BERLIN BOYS

Un film de David Wnendt

Coincés dans l’engrenage entre bandes rivales

Sous le soleil écrasant du début d’été berlinois, Lukas, élevé de 3ème se trouve refusé à l’entrée du collège, car il a oublié sa pièce d’identité. Séchant les cours, il croise d’abord son ami Gino, vont ensuite ensemble chercher Julian, qui ne pense qu’à une chose : draguer. Mais en traversant la cité, ils se retrouvent à proximité d’un groupe de dealers arabes qui rapidement en viennent à les tabasser, Lukas terminant avec le visage en sang. Mais la bande turque voisine prend fait et cause pour eux et déclenche un affrontement avec les Arabes, obligeant Lukas à frapper le premier…

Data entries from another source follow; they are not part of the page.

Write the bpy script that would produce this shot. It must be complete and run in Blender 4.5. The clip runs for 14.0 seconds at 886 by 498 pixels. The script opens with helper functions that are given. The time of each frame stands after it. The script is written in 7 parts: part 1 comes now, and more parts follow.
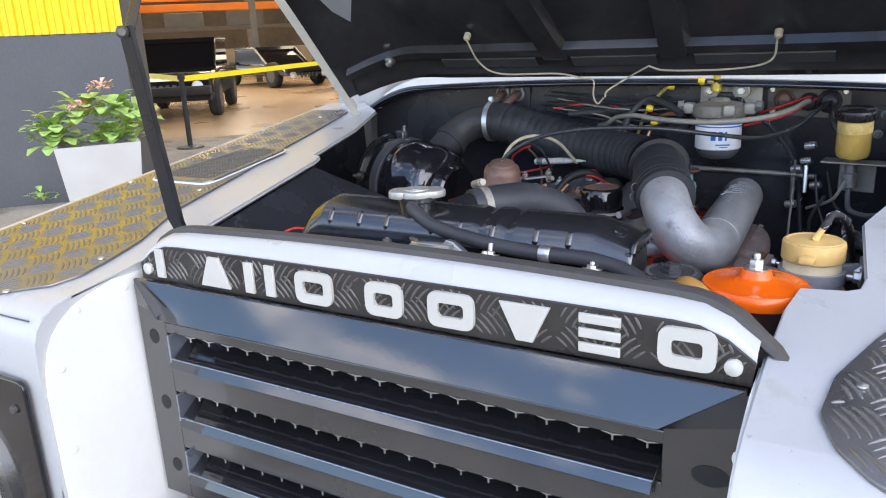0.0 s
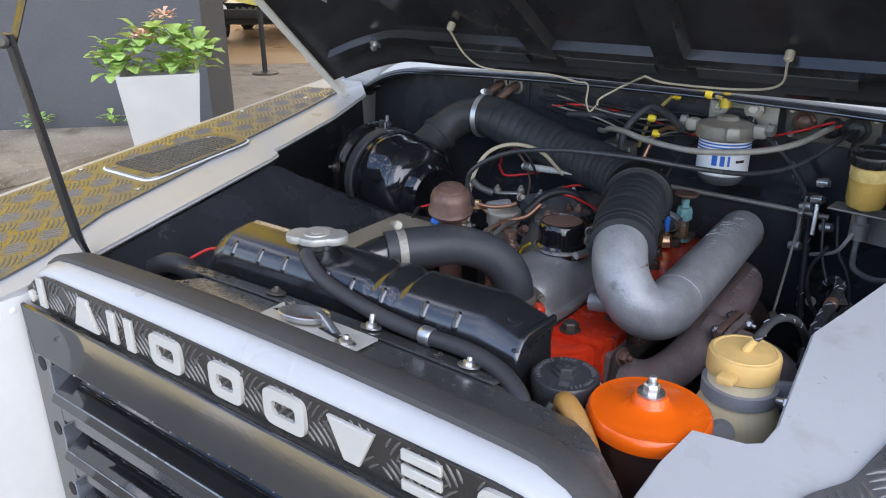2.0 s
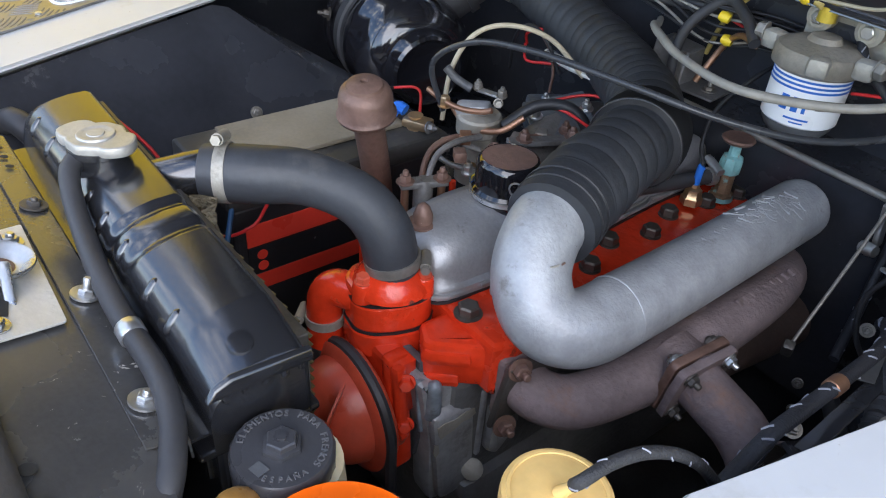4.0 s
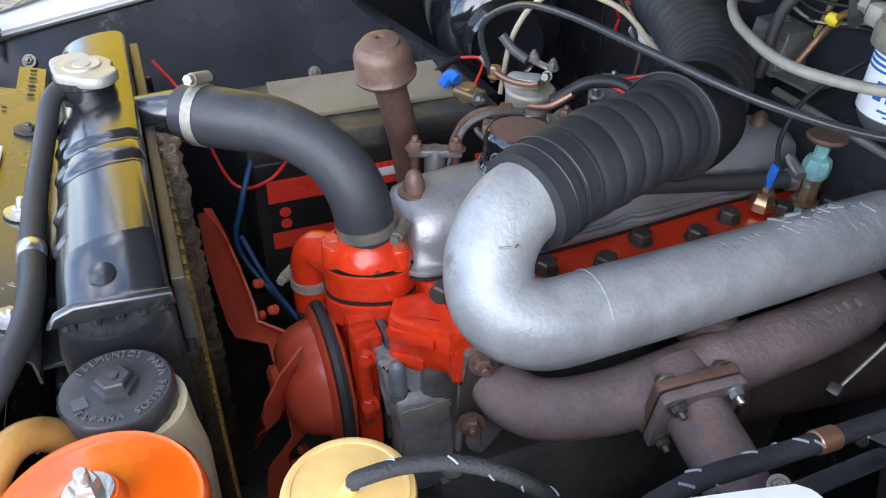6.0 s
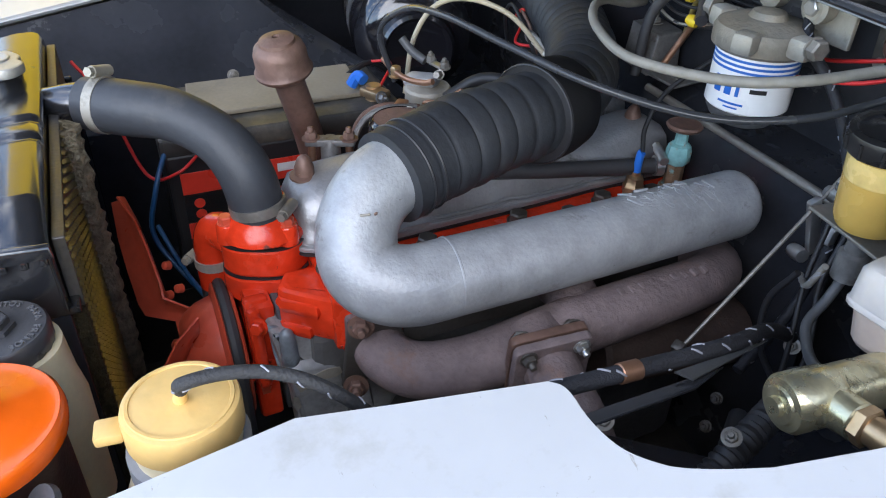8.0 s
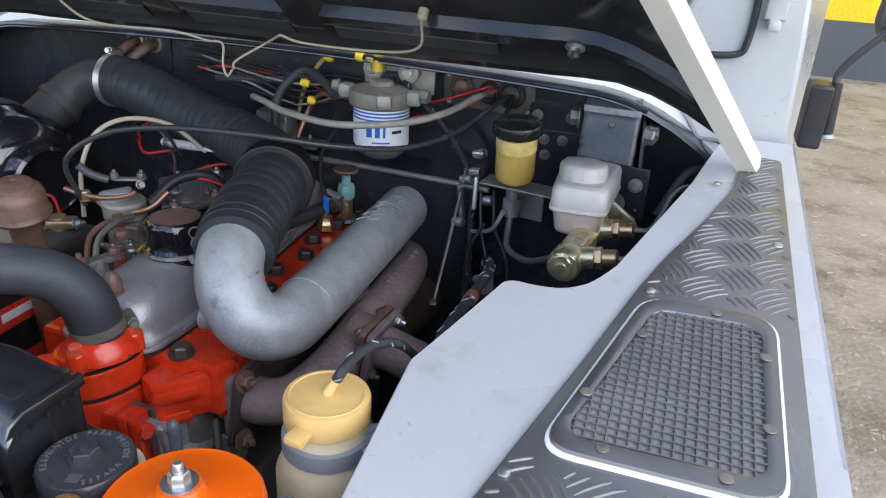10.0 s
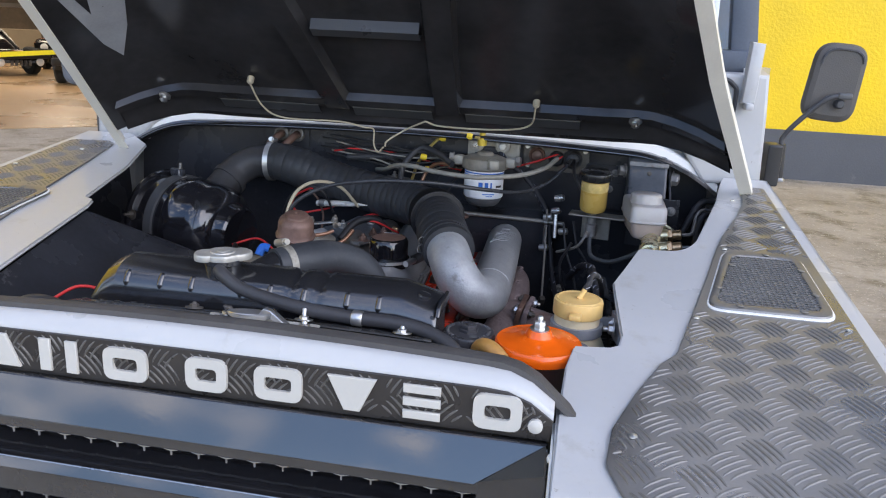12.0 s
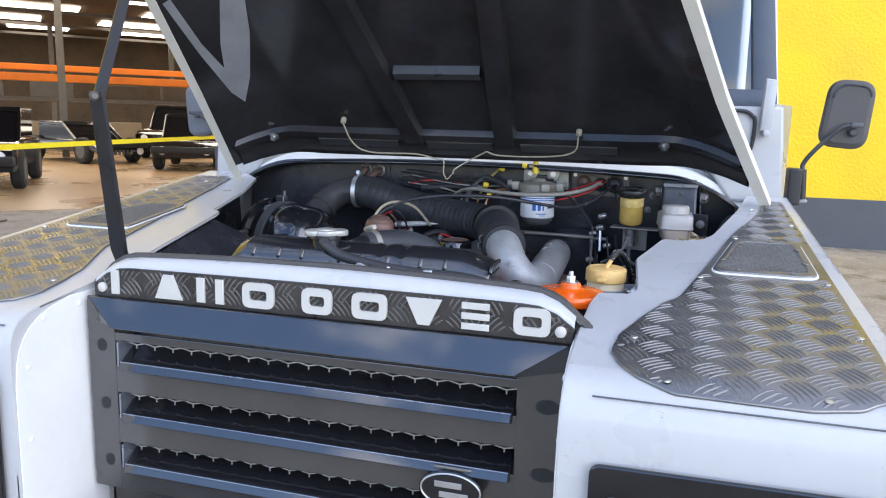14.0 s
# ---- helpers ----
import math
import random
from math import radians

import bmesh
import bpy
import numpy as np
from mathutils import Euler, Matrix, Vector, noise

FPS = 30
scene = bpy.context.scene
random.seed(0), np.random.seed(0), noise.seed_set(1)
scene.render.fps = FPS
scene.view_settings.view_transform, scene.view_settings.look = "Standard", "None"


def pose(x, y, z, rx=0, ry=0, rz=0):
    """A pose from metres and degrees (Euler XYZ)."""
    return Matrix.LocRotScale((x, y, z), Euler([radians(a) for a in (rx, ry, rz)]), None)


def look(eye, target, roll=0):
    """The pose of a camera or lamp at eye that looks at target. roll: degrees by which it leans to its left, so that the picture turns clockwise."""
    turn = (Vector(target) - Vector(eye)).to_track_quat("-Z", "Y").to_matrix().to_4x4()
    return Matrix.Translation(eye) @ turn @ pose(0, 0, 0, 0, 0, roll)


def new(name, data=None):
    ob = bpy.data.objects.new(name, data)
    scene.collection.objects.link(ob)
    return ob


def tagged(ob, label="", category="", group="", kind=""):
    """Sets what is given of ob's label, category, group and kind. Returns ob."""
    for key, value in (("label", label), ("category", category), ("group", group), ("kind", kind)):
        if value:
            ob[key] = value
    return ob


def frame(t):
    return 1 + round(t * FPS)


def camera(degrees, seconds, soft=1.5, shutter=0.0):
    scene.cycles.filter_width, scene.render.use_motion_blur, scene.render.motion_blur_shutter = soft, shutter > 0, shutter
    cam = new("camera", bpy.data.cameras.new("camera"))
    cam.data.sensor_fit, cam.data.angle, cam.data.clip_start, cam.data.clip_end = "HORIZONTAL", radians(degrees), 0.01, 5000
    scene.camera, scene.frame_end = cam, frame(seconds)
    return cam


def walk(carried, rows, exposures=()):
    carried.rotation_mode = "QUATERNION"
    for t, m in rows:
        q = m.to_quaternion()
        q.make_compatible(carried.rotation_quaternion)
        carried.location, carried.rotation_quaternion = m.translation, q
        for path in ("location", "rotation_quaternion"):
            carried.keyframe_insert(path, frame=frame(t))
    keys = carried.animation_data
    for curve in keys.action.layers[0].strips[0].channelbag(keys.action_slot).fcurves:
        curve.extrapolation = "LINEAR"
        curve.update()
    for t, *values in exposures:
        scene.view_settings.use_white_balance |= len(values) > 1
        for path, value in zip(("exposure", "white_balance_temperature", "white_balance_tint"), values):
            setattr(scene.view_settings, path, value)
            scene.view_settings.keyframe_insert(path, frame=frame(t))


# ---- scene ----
cam = camera(61.6, 14.0, 1.1)
PATH = [
    (0.0, 0.3790, -0.5392, 1.3257, 73.56, 2.41, 29.25),
    (0.5, 0.4346, -0.5281, 1.3488, 73.63, 2.15, 32.15),
    (1.0, 0.4713, -0.4926, 1.3710, 73.01, 2.00, 34.50),
    (1.5, 0.4772, -0.4297, 1.3889, 71.48, 1.33, 35.53),
    (2.0, 0.4668, -0.3282, 1.4159, 68.47, 0.21, 36.33),
    (2.5, 0.4633, -0.2404, 1.4254, 65.45, -1.23, 37.18),
    (3.0, 0.4764, -0.1307, 1.4263, 61.32, -3.07, 41.55),
    (5.3, 0.4872, 0.1935, 1.3881, 53.04, -1.39, 63.94),
    (5.5, 0.5012, 0.2044, 1.3825, 53.49, -1.13, 65.30),
    (6.0, 0.5388, 0.2185, 1.3786, 53.79, -1.19, 67.90),
    (6.5, 0.5703, 0.2293, 1.3776, 53.86, -1.66, 69.03),
    (7.0, 0.5961, 0.2440, 1.3809, 54.07, -1.94, 69.53),
    (7.5, 0.6162, 0.2607, 1.3834, 54.58, -1.97, 69.56),
    (8.0, 0.6337, 0.2650, 1.3822, 55.52, -1.69, 66.03),
    (8.5, 0.6214, 0.2233, 1.3807, 56.84, -1.96, 54.98),
    (9.0, 0.5714, 0.1268, 1.3811, 58.96, -1.73, 35.28),
    (9.2, 0.5610, 0.0874, 1.3869, 60.14, -2.75, 29.77),
    (11.3, 0.4355, -0.4414, 1.4147, 71.28, -2.65, 13.21),
    (11.5, 0.4055, -0.4815, 1.4107, 72.45, -2.76, 12.51),
    (12.0, 0.3234, -0.5924, 1.4012, 74.03, -2.65, 10.36),
    (12.5, 0.2758, -0.6670, 1.3732, 74.60, -2.40, 9.75),
    (13.0, 0.2728, -0.7331, 1.3337, 77.40, -1.94, 11.57),
    (13.5, 0.3169, -0.7860, 1.3137, 78.89, -1.67, 13.53),
    (14.0, 0.4021, -0.8407, 1.3158, 80.25, -1.42, 15.81),
]
walk(cam, [(t, pose(x, y, z, rx, ry, rz)) for t, x, y, z, rx, ry, rz in PATH],
     [(0.0, 0.60, 6700, 16), (0.6, 0.55, 6600, 15), (1.2, 0.38, 6650, 16), (3.0, 0.48, 6650, 14), (5.3, 1.25, 6700, 12), (8.2, 0.97, 6600, 12), (9.2, 0.78, 6850, 13), (11.3, 0.30, 6600, 16), (12.2, 0.33, 6650, 17), (13.2, 0.46, 6420, 16), (14.0, 0.48, 6350, 16)])

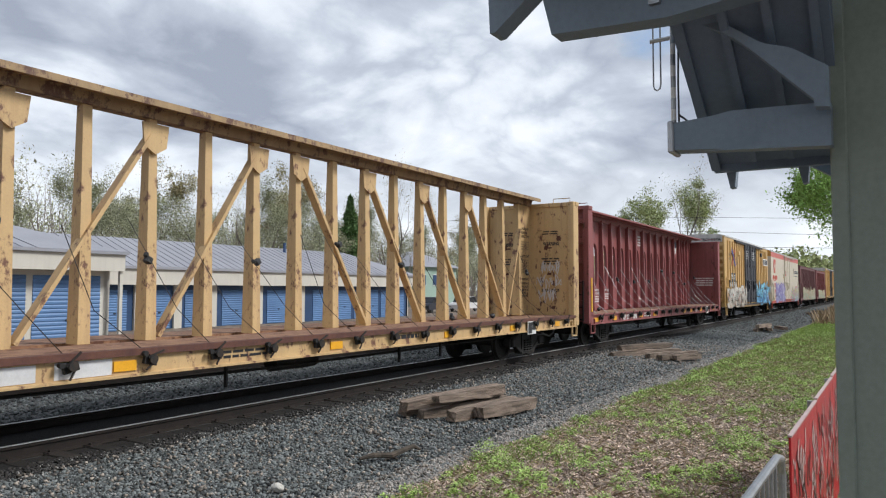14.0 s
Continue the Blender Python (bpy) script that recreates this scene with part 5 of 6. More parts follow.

Passé par la section hors compétition du Festival de Berlin 2023, "Berlin Boys" sort en France en SVOD en exclusivité sur UniversCiné en un mois de juillet qui sied parfaitement à l’ambiance estivale du film. Pour ce récit d’un engrenage implacable, coinçant trois adolescents entre des bandes rivales et une logique de vengeance en apparence sans fin ni limites, le réalisateur nous plonge dans un microcosme dominé par les hommes, en utilisant des effets de « négatif » photo colorés des plus efficaces. À l’issue de l’altercation entre bandes, Lukas, amoché, se retrouve en effet la cible de la bande arabe, qui lui réclame le remboursement de 500 euros qu’aurait dérobés la bande qui a pris sa défense, ceci dans un délai impossible : d’ici le lendemain 15h. C’est cette deadline qui va marquer l’urgence du récit, avec laquelle la mise en scène de David Wnendt ("Il est de retour") se met au diapason, embrassant les lieux par des plans par drones, usant d’accélérés pour les moments festifs de répit apparent (une soirée de beuverie, un moment en boîte…) et projetant le spectateur au cœur de scènes tendues de baston ou de vol.

L’enjeu basculant sur la nécessité de trouver de l’argent afin d’éviter le pire à Lukas, ce sont en arrière plan diverses problématiques qui sont évoquées (climat insurrectionnel en classe, irrespect des représentants des institutions, violence conjugale, désir de fuite vers d’autres lieux, nécessité de la riposte pour se faire respecter, petite délinquance, trafics en tous genres, considération de la femme comme un objet ou une cible…) au sein d’une micro-société qui semble avoir ses propres règles, ou qui s’assure de leur absence. On saluera ici la justesse de l’ensemble du jeune casting, au sein d’un film qui exploite de manière graphiquement efficace le décor de la cité, entre ses places de béton (un plan zénithal marquant qui renvoie au titre original du film : "Soleil et Béton"), ses espaces verts squattés, ses immeubles impersonnels. Un efficace récit d’une amitié et d’une adolescence mise à mal par des pressions externes, sans vergogne aucune, dont le symbole le plus marquant est sans doute cette carte d’identité du collégien, qui découpée, sert à un malfrat à se rouler des clopes.